THE REQUEST: Copy exactly the lines from the one containing "finishes the script." to the one containing "Shape().lathe([(0.05, -0.125), (r", both lines included, and nothing else.

DATA EXCERPTS:
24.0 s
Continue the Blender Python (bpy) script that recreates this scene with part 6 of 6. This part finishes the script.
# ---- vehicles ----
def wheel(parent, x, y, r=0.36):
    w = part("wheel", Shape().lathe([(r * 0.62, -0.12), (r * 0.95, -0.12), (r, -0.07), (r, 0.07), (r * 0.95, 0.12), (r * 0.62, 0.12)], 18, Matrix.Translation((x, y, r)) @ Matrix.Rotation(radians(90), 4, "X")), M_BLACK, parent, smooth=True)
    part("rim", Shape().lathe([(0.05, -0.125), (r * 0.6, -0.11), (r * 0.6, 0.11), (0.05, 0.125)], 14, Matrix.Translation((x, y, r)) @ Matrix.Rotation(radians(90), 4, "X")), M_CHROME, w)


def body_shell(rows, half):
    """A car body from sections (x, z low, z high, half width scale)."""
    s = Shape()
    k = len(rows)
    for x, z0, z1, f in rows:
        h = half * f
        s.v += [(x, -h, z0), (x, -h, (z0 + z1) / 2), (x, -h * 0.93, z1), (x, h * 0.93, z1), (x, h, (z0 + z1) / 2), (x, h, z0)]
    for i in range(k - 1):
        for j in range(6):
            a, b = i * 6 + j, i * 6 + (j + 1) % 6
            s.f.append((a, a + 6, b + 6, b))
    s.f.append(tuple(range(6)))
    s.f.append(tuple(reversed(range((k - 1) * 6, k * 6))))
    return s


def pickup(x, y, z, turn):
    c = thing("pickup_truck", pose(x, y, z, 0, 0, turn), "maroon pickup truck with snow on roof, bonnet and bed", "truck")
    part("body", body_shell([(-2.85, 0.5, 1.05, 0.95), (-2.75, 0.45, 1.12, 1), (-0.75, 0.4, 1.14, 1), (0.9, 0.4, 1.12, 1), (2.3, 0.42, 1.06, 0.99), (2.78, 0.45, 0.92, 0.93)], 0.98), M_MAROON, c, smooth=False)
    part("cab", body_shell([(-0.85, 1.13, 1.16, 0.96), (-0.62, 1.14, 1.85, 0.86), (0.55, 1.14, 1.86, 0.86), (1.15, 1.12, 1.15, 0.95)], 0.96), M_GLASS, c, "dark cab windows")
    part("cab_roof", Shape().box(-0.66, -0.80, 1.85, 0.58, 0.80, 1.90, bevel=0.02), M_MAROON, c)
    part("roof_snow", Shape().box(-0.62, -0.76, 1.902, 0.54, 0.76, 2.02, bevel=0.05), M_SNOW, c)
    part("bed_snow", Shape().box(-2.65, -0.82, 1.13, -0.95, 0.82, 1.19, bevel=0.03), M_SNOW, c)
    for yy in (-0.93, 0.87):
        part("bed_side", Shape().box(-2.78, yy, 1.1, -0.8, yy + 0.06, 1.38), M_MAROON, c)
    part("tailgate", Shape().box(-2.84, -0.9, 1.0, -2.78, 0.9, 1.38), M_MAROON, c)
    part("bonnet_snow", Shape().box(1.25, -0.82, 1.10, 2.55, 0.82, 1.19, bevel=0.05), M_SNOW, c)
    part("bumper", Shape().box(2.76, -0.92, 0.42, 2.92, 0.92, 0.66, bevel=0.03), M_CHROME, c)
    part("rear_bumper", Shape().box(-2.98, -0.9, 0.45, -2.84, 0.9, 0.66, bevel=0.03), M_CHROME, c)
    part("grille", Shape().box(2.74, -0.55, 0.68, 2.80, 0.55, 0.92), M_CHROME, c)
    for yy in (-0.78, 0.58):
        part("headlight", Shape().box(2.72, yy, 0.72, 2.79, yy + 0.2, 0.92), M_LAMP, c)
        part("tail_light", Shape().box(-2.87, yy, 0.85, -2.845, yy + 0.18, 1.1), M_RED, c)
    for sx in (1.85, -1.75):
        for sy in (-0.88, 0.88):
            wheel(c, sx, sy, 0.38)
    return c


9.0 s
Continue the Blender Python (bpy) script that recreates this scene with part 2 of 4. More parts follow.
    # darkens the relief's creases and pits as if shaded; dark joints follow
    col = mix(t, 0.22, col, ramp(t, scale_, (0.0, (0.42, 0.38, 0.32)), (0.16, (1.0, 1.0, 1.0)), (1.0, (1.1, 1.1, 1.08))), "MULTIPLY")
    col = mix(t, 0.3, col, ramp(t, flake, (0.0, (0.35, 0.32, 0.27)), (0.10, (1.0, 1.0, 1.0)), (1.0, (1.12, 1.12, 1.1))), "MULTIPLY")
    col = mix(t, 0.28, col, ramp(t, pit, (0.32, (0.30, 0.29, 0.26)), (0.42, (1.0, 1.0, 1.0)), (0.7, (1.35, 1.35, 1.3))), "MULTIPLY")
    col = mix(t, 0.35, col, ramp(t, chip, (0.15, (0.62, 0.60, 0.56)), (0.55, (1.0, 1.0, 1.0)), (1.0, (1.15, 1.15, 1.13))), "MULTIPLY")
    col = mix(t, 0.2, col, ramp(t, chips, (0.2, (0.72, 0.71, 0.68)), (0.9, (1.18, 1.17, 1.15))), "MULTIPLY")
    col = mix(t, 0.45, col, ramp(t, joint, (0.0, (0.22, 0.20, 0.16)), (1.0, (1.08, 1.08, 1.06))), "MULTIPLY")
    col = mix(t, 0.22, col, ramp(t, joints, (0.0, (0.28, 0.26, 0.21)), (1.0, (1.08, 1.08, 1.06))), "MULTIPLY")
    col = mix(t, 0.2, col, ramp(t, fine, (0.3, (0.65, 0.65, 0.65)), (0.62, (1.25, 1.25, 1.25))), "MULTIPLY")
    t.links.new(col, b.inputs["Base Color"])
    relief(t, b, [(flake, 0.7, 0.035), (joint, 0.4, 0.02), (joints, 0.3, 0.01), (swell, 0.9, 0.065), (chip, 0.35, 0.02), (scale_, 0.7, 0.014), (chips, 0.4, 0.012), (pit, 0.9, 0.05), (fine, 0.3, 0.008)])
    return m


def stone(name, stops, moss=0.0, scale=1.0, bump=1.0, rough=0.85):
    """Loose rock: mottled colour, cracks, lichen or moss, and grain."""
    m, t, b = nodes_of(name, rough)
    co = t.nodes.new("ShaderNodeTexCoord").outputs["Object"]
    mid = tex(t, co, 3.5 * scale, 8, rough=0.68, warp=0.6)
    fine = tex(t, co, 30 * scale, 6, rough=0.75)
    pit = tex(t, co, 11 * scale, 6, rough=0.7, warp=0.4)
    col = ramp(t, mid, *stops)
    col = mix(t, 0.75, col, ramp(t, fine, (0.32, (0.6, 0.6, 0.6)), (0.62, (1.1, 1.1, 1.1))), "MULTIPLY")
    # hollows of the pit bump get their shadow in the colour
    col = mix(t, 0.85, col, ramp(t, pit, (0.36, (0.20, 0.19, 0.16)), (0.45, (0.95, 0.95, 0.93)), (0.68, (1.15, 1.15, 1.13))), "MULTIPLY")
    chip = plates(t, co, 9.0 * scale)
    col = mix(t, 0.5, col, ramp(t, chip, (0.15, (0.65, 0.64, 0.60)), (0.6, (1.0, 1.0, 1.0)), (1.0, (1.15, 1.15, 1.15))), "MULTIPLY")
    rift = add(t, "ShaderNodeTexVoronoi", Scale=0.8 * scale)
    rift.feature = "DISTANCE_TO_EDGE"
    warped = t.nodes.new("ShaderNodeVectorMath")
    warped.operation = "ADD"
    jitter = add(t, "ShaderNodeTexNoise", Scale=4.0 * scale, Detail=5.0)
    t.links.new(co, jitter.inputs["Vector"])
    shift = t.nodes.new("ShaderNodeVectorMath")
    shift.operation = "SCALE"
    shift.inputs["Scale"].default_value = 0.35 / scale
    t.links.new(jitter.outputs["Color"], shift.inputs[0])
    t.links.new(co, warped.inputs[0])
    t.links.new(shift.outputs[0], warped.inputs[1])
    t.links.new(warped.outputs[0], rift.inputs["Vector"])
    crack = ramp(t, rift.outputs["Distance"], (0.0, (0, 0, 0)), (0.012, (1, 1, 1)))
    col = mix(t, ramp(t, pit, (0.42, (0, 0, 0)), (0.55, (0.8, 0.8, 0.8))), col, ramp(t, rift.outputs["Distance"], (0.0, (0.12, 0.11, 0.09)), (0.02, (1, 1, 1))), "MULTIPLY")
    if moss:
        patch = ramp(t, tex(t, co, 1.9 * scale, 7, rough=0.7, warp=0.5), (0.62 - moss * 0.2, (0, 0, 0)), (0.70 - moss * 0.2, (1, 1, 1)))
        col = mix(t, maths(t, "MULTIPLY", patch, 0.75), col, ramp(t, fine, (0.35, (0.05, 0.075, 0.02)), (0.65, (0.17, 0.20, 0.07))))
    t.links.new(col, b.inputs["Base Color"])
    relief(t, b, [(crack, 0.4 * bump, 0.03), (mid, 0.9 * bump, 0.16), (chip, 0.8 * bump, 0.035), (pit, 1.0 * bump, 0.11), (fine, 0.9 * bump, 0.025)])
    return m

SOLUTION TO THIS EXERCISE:
Continue the Blender Python (bpy) script that recreates this scene with part 6 of 6. This part finishes the script.
# ---- vehicles ----
def wheel(parent, x, y, r=0.36):
    w = part("wheel", Shape().lathe([(r * 0.62, -0.12), (r * 0.95, -0.12), (r, -0.07), (r, 0.07), (r * 0.95, 0.12), (r * 0.62, 0.12)], 18, Matrix.Translation((x, y, r)) @ Matrix.Rotation(radians(90), 4, "X")), M_BLACK, parent, smooth=True)
    part("rim", Shape().lathe([(0.05, -0.125), (r * 0.6, -0.11), (r * 0.6, 0.11), (0.05, 0.125)], 14, Matrix.Translation((x, y, r)) @ Matrix.Rotation(radians(90), 4, "X")), M_CHROME, w)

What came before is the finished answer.